Eyman had filed a motion to have the potential punishment thrown out, arguing that it would be an unconstitutional infringement on his First Amendment right to speech. He said the possibility of such a ban was having a chilling effect on his ability to fund ballot initiatives.

“The courts have been very explicit, money is speech,” Eyman said, representing himself. Allowing him to participate in political action committees, but not in directing their finances, “is as absurd as the idea that he can be a truck driver as long as he can’t use a truck.”

Eric Newman, chief litigation counsel for the attorney general’s antitrust division, argued that the potential punishment doesn’t infringe on Eyman’s speech. Eyman, he noted, agreed to a similar injunction in 2002, when he agreed to a settlement that barred him from ever again acting as treasurer for a political committee.

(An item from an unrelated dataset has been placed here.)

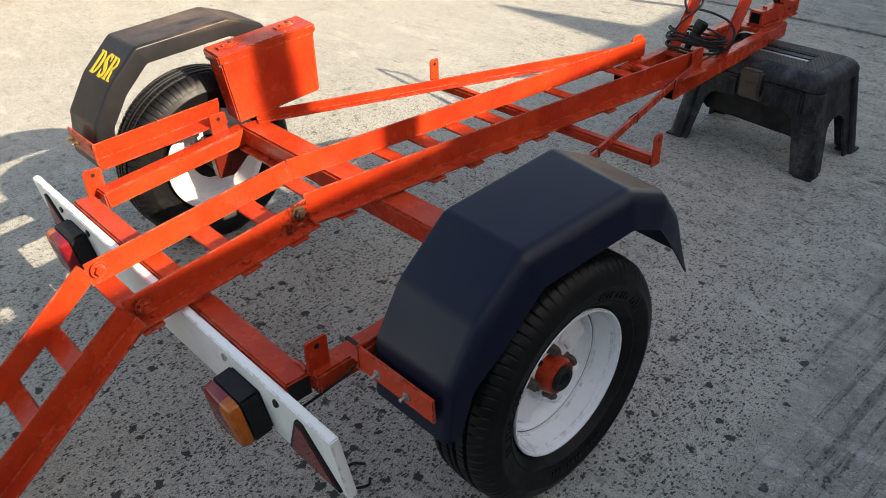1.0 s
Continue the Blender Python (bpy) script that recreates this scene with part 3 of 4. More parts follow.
RT = 0.005
rails = (
    ("rail", (0.088, -0.500, 0.305), (0.090, -0.090, 0.358), 0.042, 0.055, 1),
    ("rail", (0.087, -0.098, 0.366), (0.196, 1.225, 0.372), 0.042, 0.057, 1),
    ("rail", (-0.083, -0.500, 0.302), (-0.0801, -0.0235, 0.3611), 0.042, 0.055, -1),
    ("rail", (-0.080, -0.0275, 0.3607), (0.022, 1.215, 0.371), 0.042, 0.055, -1),
)
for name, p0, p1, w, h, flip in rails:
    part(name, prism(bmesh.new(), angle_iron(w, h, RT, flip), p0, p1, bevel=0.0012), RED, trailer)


def rail_x(y):
    """Middle of the runway at y, and the height of its underside."""
    if y < -0.06:
        return 0.003, 0.304 + (y + 0.5) * 0.130
    return 0.003 + (y + 0.06) * 0.0835, 0.363 + (y + 0.06) * 0.007


for y0, w in ((-0.475, 0.044), (-0.261, 0.045), (-0.145, 0.045), (-0.022, 0.045), (0.223, 0.042), (0.335, 0.046),
              (0.447, 0.047), (0.550, 0.043), (0.805, 0.036), (1.052, 0.038)):
    cx, z = rail_x(y0)
    slope = 0.130 if y0 < -0.06 else 0.007
    bm = beam((cx - 0.128, y0, z - 0.004), (cx + 0.133, y0, z - 0.004), w, 0.006, up=(0, -slope, 1), bevel=0.0015)
    part("rung", bm, RED, trailer)

def weld(p, way, length, seed):
    """A lumpy weld bead painted over."""
    r = random.Random(seed)
    w_ = Vector(way).normalized()
    pts = [Vector(p) + w_ * (length * (i / 5 - 0.5)) + Vector((r.uniform(-1, 1), r.uniform(-1, 1), r.uniform(-1, 1))) * 0.0018 for i in range(6)]
    part("weld_bead", tube(pts, 0.0042, 6, 2), RED, trailer, smooth=True)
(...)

In his decision, Dixon denied Eyman’s request to have the potential punishment thrown out, emphasizing that he wouldn’t decide on any punishment until the actual facts of the case were settled.

Dixon also quoted Eyman’s words back to him, as Eyman had said he fears “there is temptation in the eyes of the court to just wait until later to decide.”

“Fear not, Mr. Eyman,” Dixon said. “There is no temptation. It’s the law. This court will not and cannot rule on what the court might do in the event the court finds the state has carried its burden.”

Afterward, Eyman called the ruling a “gut punch.”

“I couldn’t conceive of how this could not go my direction,” he said.

Eyman’s anti-tax ballot measures have made the former watch salesman an unlikely political powerhouse in the state for more than 20 years.

A recent court filing from the attorney general alleges a decades-long pattern of laundering political donations, failing to report fundraising, pocketing money for himself and lying to his donors and to the public about all of it.

Eyman also faces a separate charge of misdemeanor theft, after he was seen on a surveillance camera wheeling a $70 office chair out of a Lacey Office Depot. Eyman, who has pleaded not guilty in the case, has said he intended to pay for the chair but became distracted.